Impact of US Political Landscape on the Eurozone
Adding to the Euro’s woes, the growing speculation about a potential victory for Donald Trump in the upcoming US presidential elections has cast a shadow over the Eurozone’s economic outlook. A Trump victory could lead to higher tariffs on automotive imports to the United States, directly impacting the Eurozone’s export-driven economy.
This prospect of increased tariffs, especially in key sectors like automobiles, has led to concerns over the long-term economic health of the Eurozone. The uncertainty surrounding trade relations with the United States under a possible Trump administration has added another layer of risk for the Euro.
Daily Digest Market Movers: Key Factors Impacting EUR/USD
US Dollar’s Continued Strength
The US Dollar (USD) has been performing well in recent weeks, further pressuring the EUR/USD currency pair. The US Dollar Index (DXY), which tracks the value of the USD against six major currencies, has climbed to nearly 103.40. The Greenback’s strength is fueled by expectations of a more gradual rate-cutting cycle from the US Federal Reserve.
Fed’s Gradual Rate Reduction Outlook
The Federal Reserve (Fed) is expected to adopt a more moderate stance on policy easing after several aggressive rate hikes. Economic data such as strong Nonfarm Payrolls (NFP) and a robust US Services Purchasing Managers Index (PMI) have alleviated fears of an economic slowdown, allowing the Fed to scale back its aggressive policy tightening. However, inflation pressures have been rising faster than expected, which complicates the decision-making process for the central bank.
According to the CME FedWatch tool, traders expect the Fed to reduce interest rates by 25 bps in both November and December. This more moderate policy stance provides a solid underpinning for the US Dollar, keeping EUR/USD under pressure.
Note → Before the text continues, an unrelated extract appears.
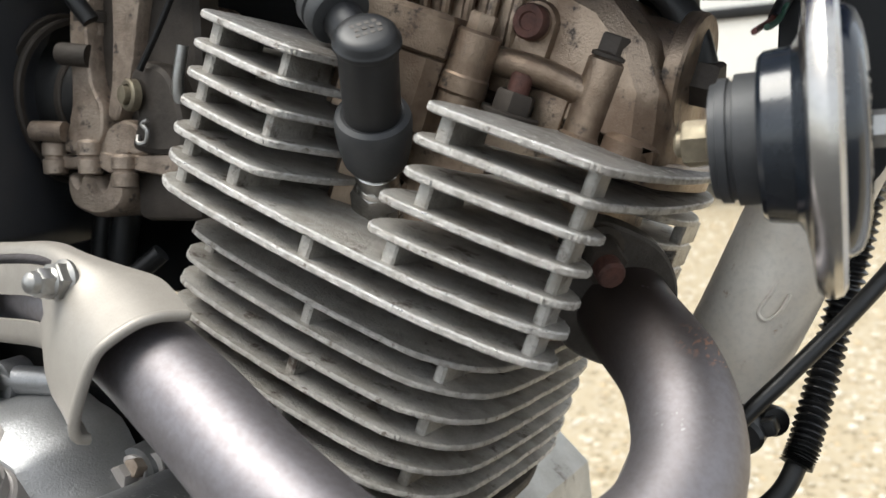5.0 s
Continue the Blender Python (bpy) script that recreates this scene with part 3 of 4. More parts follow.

Fed Governor Waller’s Cautious Stance
Adding to the mix, Fed Governor Christopher Waller made a speech earlier this week cautioning against aggressive interest rate cuts. Speaking at Stanford University, Waller emphasized that any future rate cuts should be gradual and measured. He stated, “Whatever happens in the near term, my baseline still calls for reducing the policy rate gradually over the next year.”
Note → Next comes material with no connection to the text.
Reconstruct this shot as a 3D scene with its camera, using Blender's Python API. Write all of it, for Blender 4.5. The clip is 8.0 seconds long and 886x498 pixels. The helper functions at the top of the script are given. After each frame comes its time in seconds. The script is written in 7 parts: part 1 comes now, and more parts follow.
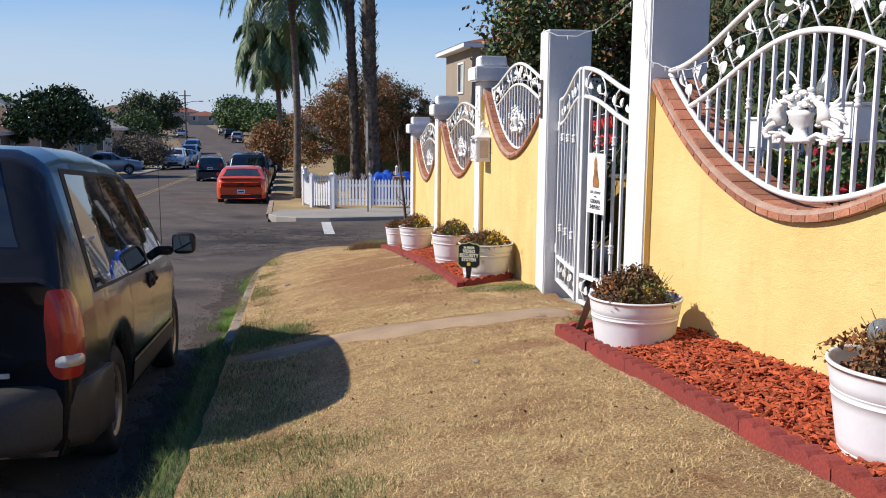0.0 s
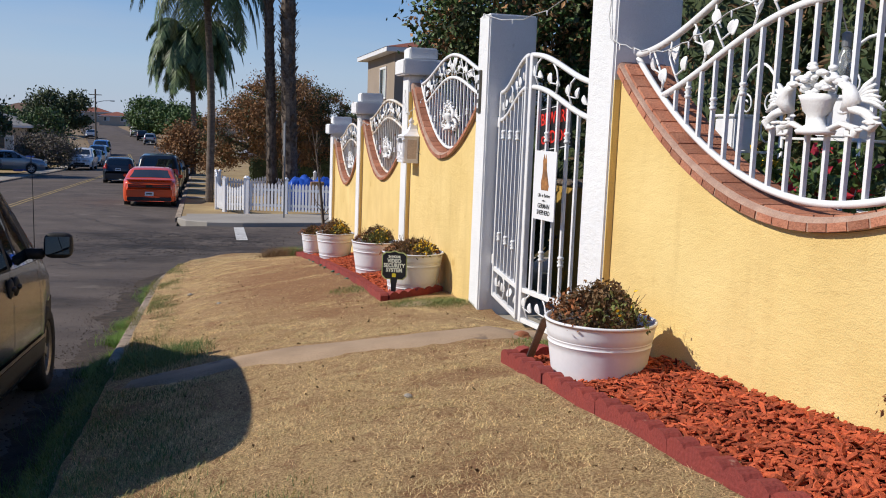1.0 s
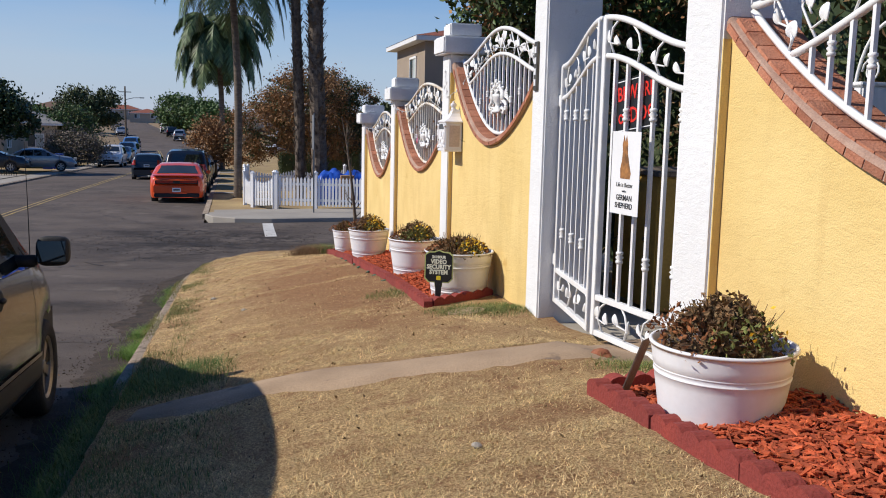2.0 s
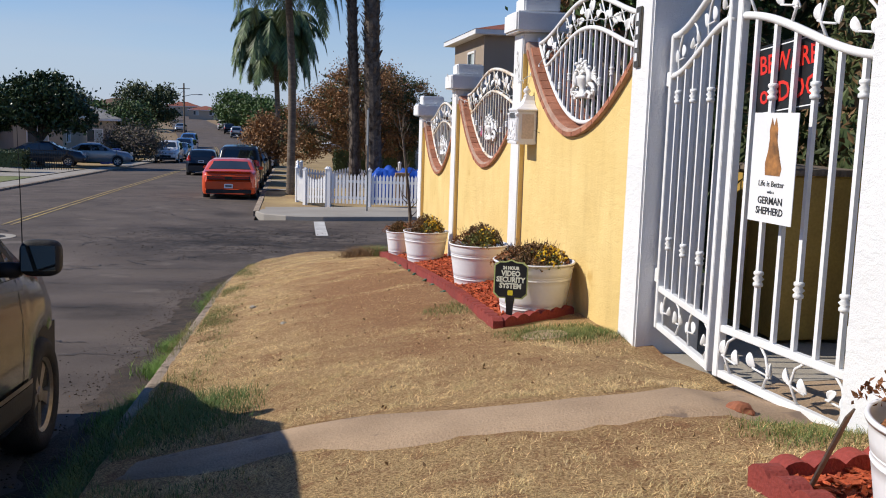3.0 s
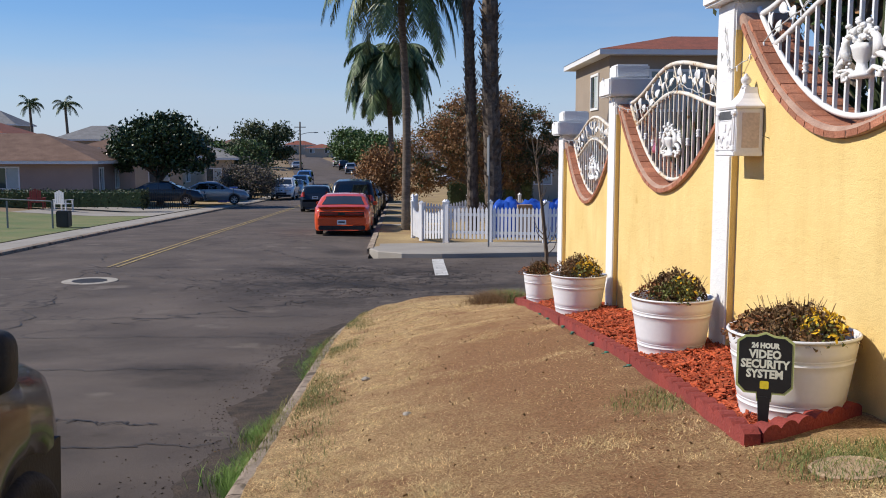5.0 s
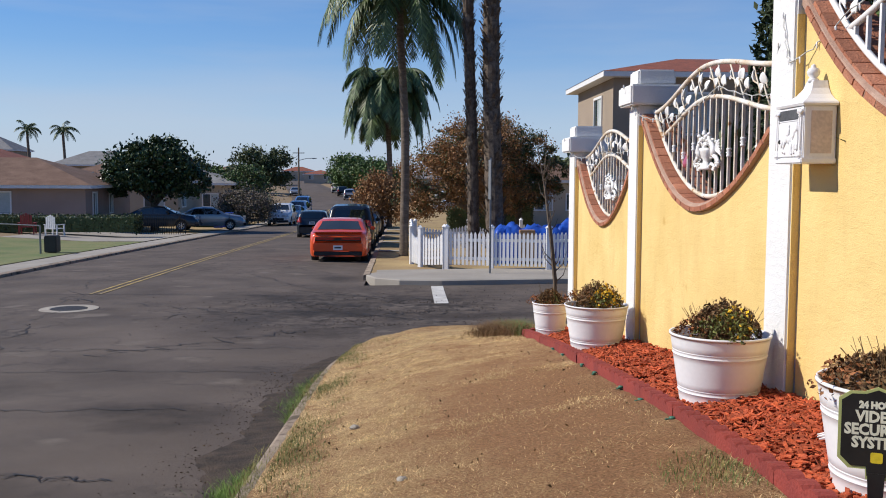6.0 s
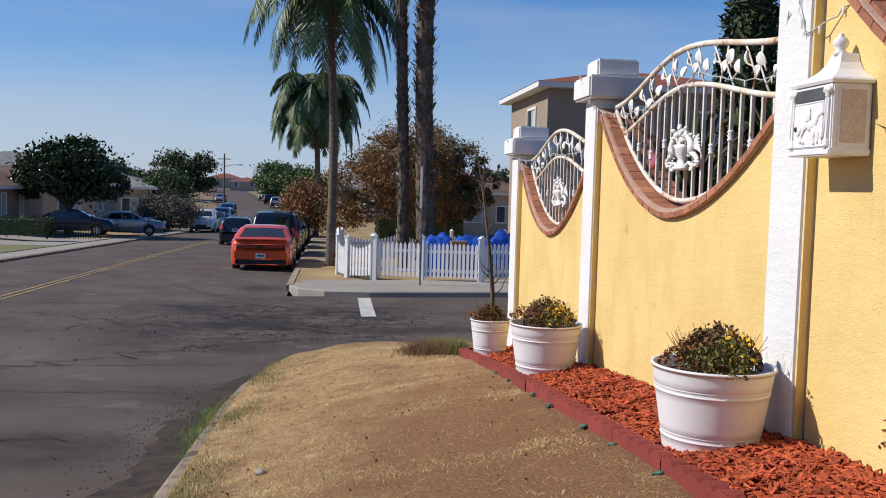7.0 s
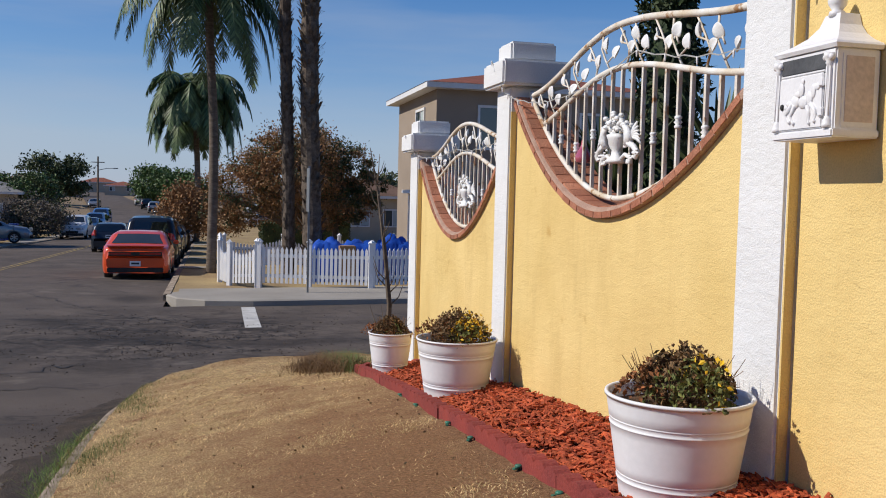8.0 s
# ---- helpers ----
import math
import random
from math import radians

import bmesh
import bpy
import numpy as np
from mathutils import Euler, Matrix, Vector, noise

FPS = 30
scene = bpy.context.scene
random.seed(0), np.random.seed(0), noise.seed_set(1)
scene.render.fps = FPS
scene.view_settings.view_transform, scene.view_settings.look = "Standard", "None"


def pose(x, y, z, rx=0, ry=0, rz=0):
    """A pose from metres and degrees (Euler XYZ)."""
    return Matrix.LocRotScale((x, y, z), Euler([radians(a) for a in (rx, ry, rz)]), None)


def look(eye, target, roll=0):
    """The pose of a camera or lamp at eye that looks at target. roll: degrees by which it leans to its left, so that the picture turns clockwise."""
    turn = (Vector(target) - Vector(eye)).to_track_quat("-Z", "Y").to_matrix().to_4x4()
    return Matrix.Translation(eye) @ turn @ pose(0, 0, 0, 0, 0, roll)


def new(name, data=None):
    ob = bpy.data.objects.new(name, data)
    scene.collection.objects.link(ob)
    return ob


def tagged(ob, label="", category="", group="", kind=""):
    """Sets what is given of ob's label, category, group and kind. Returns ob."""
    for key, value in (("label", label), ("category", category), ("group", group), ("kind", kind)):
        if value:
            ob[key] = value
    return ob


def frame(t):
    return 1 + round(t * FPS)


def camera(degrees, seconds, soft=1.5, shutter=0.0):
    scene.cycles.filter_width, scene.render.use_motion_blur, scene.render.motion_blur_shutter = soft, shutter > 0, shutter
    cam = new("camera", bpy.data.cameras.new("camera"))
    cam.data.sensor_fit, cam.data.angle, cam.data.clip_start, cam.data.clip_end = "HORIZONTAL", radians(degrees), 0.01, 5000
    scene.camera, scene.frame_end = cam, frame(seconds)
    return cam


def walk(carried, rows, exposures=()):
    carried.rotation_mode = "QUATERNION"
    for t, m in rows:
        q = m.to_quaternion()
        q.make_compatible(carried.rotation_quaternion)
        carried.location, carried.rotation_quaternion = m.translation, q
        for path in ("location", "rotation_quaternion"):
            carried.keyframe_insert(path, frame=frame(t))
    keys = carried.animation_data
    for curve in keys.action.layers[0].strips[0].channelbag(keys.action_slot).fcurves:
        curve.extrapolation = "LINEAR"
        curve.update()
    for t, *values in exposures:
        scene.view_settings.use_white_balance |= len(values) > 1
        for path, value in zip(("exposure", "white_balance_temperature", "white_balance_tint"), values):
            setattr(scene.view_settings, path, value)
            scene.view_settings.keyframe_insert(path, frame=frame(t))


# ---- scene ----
cam = camera(51.4, 8.0, soft=1.0)
PATH = [
    (0, (-2.31, -1.12, 1.757), (-1.974, 0.832, 1.476), 0.5),
    (0.5, (-2.233, -0.611, 1.663), (-1.738, 1.31, 1.409), 1.6),
    (1, (-2.193, -0.171, 1.619), (-1.682, 1.746, 1.363), 2.2),
    (1.2, (-2.133, 0.008, 1.639), (-1.641, 1.931, 1.386), 1.2),
    (2.3, (-2.091, 1.136, 1.519), (-1.694, 3.076, 1.239), 1.8),
    (2.5, (-2.038, 1.362, 1.551), (-1.731, 3.319, 1.273), 0.9),
    (3, (-1.982, 1.965, 1.444), (-1.646, 3.917, 1.165), 1.7),
    (3.5, (-2.043, 2.515, 1.401), (-1.789, 4.483, 1.155), 1.1),
    (4, (-2.042, 3.091, 1.332), (-1.823, 5.065, 1.101), 0.7),
    (4.5, (-2.088, 3.587, 1.318), (-1.834, 5.555, 1.061), 1.6),
    (5, (-2.035, 4.153, 1.285), (-1.942, 6.14, 1.073), 0.1),
    (5.2, (-2.034, 4.377, 1.213), (-1.923, 6.365, 1.03), 0.7),
    (6.3, (-2.009, 5.414, 1.161), (-1.916, 7.406, 1.007), 0.1),
    (6.5, (-2.022, 5.642, 1.102), (-1.871, 7.629, 0.934), 1.0),
    (7, (-1.98, 6.121, 1.085), (-1.728, 8.101, 0.958), 1.6),
    (7.5, (-1.88, 6.575, 1.055), (-1.538, 8.545, 0.985), -0.4),
    (8, (-1.947, 6.95, 1.046), (-1.452, 8.885, 0.934), 1.4),
]
walk(cam, [(t, look(eye, target, roll)) for t, eye, target, roll in PATH], [(0, 0.40), (0.5, 0.27), (1.0, 0.15), (2.5, 0.21), (4.5, 0.28), (6.5, 0.26), (8, 0.0)])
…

Waller also commented on the labor market, noting that while labor demand is moderating, the job market remains healthy overall. His remarks suggest that the Fed may not be in a hurry to cut rates aggressively, further supporting the US Dollar’s strength.
US Retail Sales Data: A Key Focus
The next major event for the US Dollar will be the release of September’s Retail Sales data, scheduled for Thursday. Economists expect retail sales to have grown by 0.3% after rising by 0.1% in August. Strong retail sales data could provide additional support for the Greenback, adding to the pressure on EUR/USD.
Technical Analysis: EUR/USD Trades Near 200-Day EMA
From a technical perspective, EUR/USD remains in a fragile state, trading below the key 1.0900 level during the European session. The currency pair weakened after breaking below a Double Top formation on the daily timeframe, signaling a bearish reversal on October 4. The shared currency pair is now hovering around its 200-day Exponential Moving Average (EMA), a critical level that has often acted as a pivot point for the pair.
Bearish Momentum Building
The technical indicators suggest that bearish momentum is gaining strength. The 14-day Relative Strength Index (RSI) has dropped near the 30.00 level, indicating a strong bearish bias. Moreover, a bear cross between the 20- and 50-day EMAs near the 1.1020 level further signals potential weakness ahead.
Key Support and Resistance Levels
On the downside, immediate support lies around the upward-sloping trendline near 1.0750, a level that was established in early October. If EUR/USD breaks below this level, it could open the door to further declines, with the next major support level around 1.0450.
On the upside, the key resistance for the pair is at the psychological 1.1000 level. This level will likely prove difficult for the Euro to breach, especially given the current fundamental and technical pressures.
EUR/USD Faces Uncertain Path Ahead
In conclusion, EUR/USD remains under significant pressure ahead of the ECB’s crucial policy meeting. The expected rate cut by the ECB, combined with growing concerns over economic growth and potential US trade policies under a Trump presidency, has weighed heavily on the Euro. Meanwhile, the US Dollar continues to benefit from strong economic data and a more measured approach to rate cuts by the Federal Reserve.
With key technical levels being tested and a fragile market sentiment prevailing, the EUR/USD currency pair faces an uncertain path ahead. Traders should keep a close eye on both the ECB’s decision and the upcoming US Retail Sales data, as these events will likely dictate the next move for the currency pair.